La réussite éducative étant considérée comme une finalité partagée par l’ensemble des acteurs gravitant de près ou de loin autour du jeune, les professionnels du monde scolaire et ceux intervenant dans diverses organisations du milieu sont appelés à oeuvrer conjointement dans un même espace et à conjuguer, donc à articuler, leurs actions éducatives et socioéducatives. Ceci se traduit aussi par une tendance à reconnaître les parents, en particulier ceux issus de milieux socio-économiquement faibles (msef), comme des partenaires potentiels de l’école et du milieu. Les divers intervenants mobilisés dans le cadre de projets ou de programmes à caractère partenarial sont appelés à soutenir conjointement l’implication optimale des parents dans le cheminement scolaire du jeune. La mise en place de telles stratégies est considérée comme un déterminant majeur de la réussite éducative du jeune (Hoover-Dempsey,Walker, Sandler, Whetsel, Green, Wilkins et Closson, 2005).

Si le partenariat école-famille-communauté vise l’établissement de rapports constructifs entre un ensemble d’acteurs considérés comme des « partenaires », il se traduit le plus souvent par des discours qui masquent et qui, pour certaines considérations, reproduisent un ensemble de dynamiques socioculturelles (Vincent et Martin, 2002; Mills et Gale, 2007). Pensons d’abord à l’implication scolaire des parents telle qu’elle est attendue ou souhaitée de la part des professionnels. Ces derniers, et en particulier les personnels scolaires, tendent à susciter une implication marginale de la part des parents de msef qu’ils se représentent le plus souvent comme incompétents. L’implication parentale est souvent abordée comme un construit unidimensionnel, ce qui limite considérablement l’analyse des interactions multilatérales entre l’école et la famille (Christenson, 2004). Pensons ensuite à une dimension très peu documentée mais non moins pertinente, soit celle des rapports interprofessionnels et, plus largement, des conditions de mobilisation des intervenants. Les différentes catégories de professionnels interpellés par le partenariat école-famille-communauté occupent, et souvent se disputent, l’espace scolaire (Vincent et Tomlinson, 1997; Greenberg, Feinberg, Meyer-Chilenski, Spoth et Redmond, 2007). Si les intervenants de la communauté sont considérés, en principe, comme des « partenaires » de l’école, le partenariat école-famille-communauté serait avant tout l’affaire des personnels scolaires qui en assument le leadership en fonction de leur propre logique d’action. La nature du rapport école-communauté met aussi en jeu les représentations construites et portées par les intervenants à l’égard des parents et véhiculées dans le champ scolaire (Campbell et McLean, 2002).

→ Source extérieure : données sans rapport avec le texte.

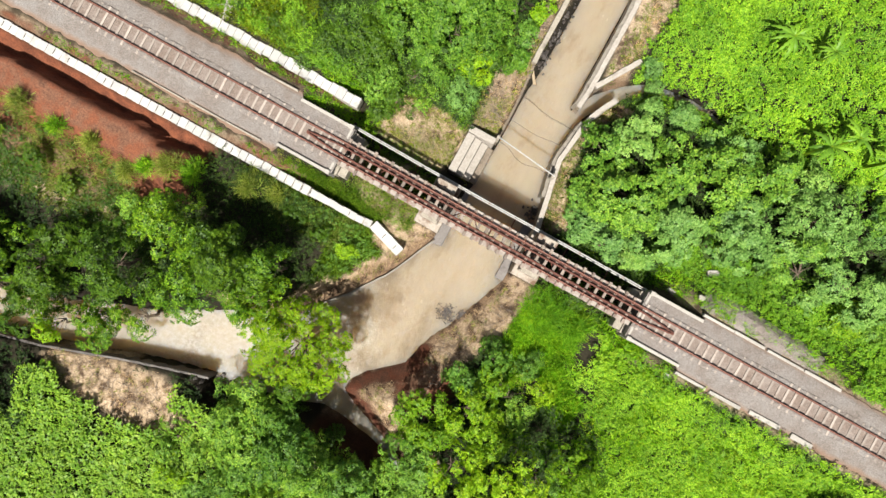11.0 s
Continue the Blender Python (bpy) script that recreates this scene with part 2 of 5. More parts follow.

Cette problématique met en évidence le positionnement de différents professionnels dits des métiers relationnels, mais aussi des parents, dans ce champ, ainsi que les dynamiques disciplinaires, identitaires, culturelles, épistémiques et représentationnelles sous-jacentes à la mise en oeuvre d’un partenariat école-famille-communauté. Ces dimensions, peu documentées, seraient particulièrement pertinentes pour penser la contribution du travail social à l’intervention socio-éducative. En effet, la prépondérance, en travail social, de discours centrés sur le partenariat et la réintégration relative des travailleurs sociaux dans l’univers scolaire posent des enjeux quant au rôle que ceux-ci exercent à l’égard des parents, quant à leurs représentations de ces derniers, ainsi que concernant la nature des rapports qu’ils entretiennent avec de tiers intervenants (Soulet, 1997; Matta, 2008). C’est sous cet angle qu’est construit ce numéro. Conjuguant l’expertise de chercheurs en provenance de la France et du Québec et rattachés à de multiples horizons disciplinaires, il vise à susciter un débat autour de la question du lien entre les différents acteurs intervenant auprès du jeune au coeur du partenariat école-famille-communauté.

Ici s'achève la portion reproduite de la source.